* Exercise prompt *
Repeat, exactly as written, every line from the one holding "More parts follow." through the one holding "0.001), OLIVE_PALE, car)". Leave out all other lines.

Clips as scene scripts:
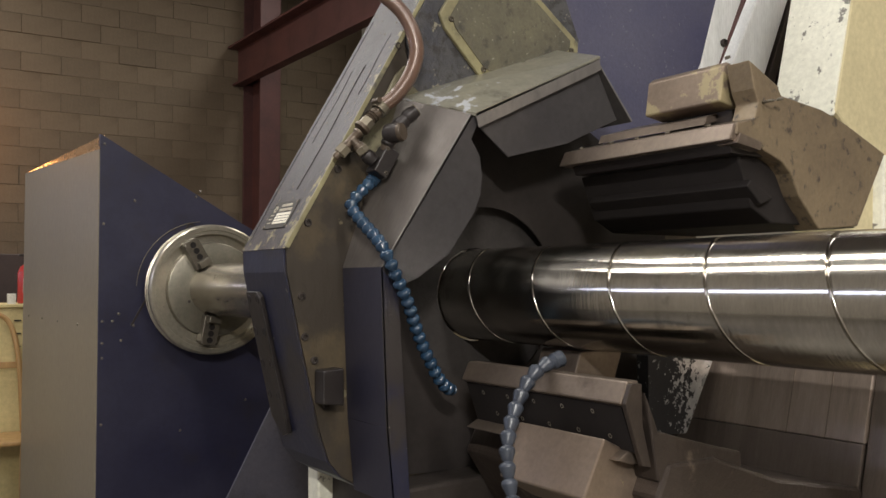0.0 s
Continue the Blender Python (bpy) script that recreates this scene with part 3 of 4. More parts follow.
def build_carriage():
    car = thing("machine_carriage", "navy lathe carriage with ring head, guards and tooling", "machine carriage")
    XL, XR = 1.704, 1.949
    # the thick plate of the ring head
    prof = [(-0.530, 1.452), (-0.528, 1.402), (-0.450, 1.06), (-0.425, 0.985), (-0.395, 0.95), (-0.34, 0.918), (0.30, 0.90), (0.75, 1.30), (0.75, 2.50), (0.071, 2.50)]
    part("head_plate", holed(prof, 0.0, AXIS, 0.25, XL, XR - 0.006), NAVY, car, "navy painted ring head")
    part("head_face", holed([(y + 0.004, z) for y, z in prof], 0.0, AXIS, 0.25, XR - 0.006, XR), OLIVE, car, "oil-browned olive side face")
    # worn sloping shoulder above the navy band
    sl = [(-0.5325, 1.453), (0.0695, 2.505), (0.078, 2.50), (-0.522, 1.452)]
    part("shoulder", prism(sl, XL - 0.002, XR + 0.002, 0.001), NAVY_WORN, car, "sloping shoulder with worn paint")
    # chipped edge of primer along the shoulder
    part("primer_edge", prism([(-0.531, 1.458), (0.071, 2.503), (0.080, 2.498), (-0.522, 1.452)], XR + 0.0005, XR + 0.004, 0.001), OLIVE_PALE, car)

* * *

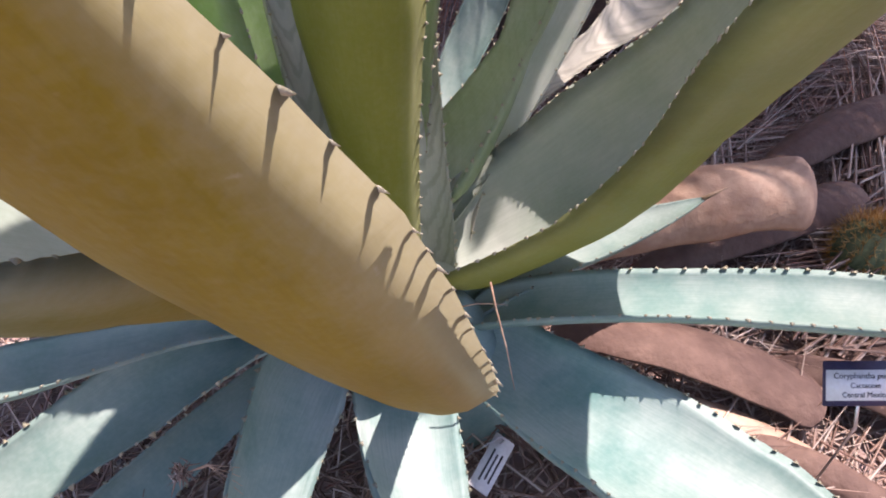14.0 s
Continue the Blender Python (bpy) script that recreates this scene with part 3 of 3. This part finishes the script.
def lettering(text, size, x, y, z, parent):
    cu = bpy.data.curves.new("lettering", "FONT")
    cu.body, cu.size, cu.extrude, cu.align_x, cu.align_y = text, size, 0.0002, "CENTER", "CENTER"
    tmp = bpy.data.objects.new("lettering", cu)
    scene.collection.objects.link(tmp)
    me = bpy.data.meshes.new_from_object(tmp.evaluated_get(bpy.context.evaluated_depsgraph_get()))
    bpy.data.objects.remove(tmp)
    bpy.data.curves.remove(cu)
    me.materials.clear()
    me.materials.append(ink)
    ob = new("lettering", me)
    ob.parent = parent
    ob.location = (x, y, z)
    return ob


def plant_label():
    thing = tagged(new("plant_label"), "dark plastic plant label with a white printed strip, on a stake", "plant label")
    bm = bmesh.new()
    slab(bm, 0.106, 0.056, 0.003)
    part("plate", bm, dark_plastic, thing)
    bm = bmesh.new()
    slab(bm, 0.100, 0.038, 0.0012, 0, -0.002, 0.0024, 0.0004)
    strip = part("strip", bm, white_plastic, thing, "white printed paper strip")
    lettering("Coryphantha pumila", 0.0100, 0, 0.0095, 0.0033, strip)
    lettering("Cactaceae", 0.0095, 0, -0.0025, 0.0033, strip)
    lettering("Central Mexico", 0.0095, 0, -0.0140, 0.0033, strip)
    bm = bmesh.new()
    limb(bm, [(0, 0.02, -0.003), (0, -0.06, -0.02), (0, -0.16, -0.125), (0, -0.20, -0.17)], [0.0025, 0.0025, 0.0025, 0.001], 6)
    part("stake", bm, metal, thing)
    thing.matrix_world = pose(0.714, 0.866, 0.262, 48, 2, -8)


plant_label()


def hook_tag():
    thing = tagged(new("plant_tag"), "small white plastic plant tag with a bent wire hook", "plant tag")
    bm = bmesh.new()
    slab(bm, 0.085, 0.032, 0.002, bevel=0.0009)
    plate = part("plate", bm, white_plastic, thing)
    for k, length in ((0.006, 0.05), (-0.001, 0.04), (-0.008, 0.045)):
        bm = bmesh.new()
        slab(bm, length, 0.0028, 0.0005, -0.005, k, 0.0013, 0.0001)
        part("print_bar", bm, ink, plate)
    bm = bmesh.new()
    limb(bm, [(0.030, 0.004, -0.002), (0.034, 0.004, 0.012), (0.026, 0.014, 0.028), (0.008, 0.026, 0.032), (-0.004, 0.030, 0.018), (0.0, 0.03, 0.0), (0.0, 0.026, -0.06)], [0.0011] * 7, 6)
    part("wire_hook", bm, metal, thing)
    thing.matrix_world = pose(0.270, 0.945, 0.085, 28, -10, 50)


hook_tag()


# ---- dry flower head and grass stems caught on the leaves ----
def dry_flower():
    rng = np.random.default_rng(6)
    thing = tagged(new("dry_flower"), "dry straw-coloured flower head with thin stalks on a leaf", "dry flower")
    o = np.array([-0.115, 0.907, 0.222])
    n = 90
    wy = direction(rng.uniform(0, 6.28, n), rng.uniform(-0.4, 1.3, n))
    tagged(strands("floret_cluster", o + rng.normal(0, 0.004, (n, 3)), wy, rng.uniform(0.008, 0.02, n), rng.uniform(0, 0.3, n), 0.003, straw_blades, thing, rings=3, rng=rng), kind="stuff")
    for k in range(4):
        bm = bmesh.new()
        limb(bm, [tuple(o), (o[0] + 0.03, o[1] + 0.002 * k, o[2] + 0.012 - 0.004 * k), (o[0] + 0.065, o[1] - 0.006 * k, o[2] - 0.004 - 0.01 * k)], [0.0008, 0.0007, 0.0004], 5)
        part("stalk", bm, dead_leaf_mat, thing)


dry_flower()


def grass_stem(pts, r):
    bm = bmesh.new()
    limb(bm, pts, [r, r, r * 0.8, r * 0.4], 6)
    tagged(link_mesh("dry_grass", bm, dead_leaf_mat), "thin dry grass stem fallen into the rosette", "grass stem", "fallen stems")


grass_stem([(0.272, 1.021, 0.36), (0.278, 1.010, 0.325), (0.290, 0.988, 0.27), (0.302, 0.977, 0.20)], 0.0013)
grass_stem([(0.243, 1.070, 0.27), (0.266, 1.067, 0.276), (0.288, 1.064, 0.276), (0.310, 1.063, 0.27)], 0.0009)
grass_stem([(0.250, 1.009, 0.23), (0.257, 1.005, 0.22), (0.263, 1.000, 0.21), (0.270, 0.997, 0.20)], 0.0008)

* Reply to the task *
Continue the Blender Python (bpy) script that recreates this scene with part 3 of 4. More parts follow.
def build_carriage():
    car = thing("machine_carriage", "navy lathe carriage with ring head, guards and tooling", "machine carriage")
    XL, XR = 1.704, 1.949
    # the thick plate of the ring head
    prof = [(-0.530, 1.452), (-0.528, 1.402), (-0.450, 1.06), (-0.425, 0.985), (-0.395, 0.95), (-0.34, 0.918), (0.30, 0.90), (0.75, 1.30), (0.75, 2.50), (0.071, 2.50)]
    part("head_plate", holed(prof, 0.0, AXIS, 0.25, XL, XR - 0.006), NAVY, car, "navy painted ring head")
    part("head_face", holed([(y + 0.004, z) for y, z in prof], 0.0, AXIS, 0.25, XR - 0.006, XR), OLIVE, car, "oil-browned olive side face")
    # worn sloping shoulder above the navy band
    sl = [(-0.5325, 1.453), (0.0695, 2.505), (0.078, 2.50), (-0.522, 1.452)]
    part("shoulder", prism(sl, XL - 0.002, XR + 0.002, 0.001), NAVY_WORN, car, "sloping shoulder with worn paint")
    # chipped edge of primer along the shoulder
    part("primer_edge", prism([(-0.531, 1.458), (0.071, 2.503), (0.080, 2.498), (-0.522, 1.452)], XR + 0.0005, XR + 0.004, 0.001), OLIVE_PALE, car)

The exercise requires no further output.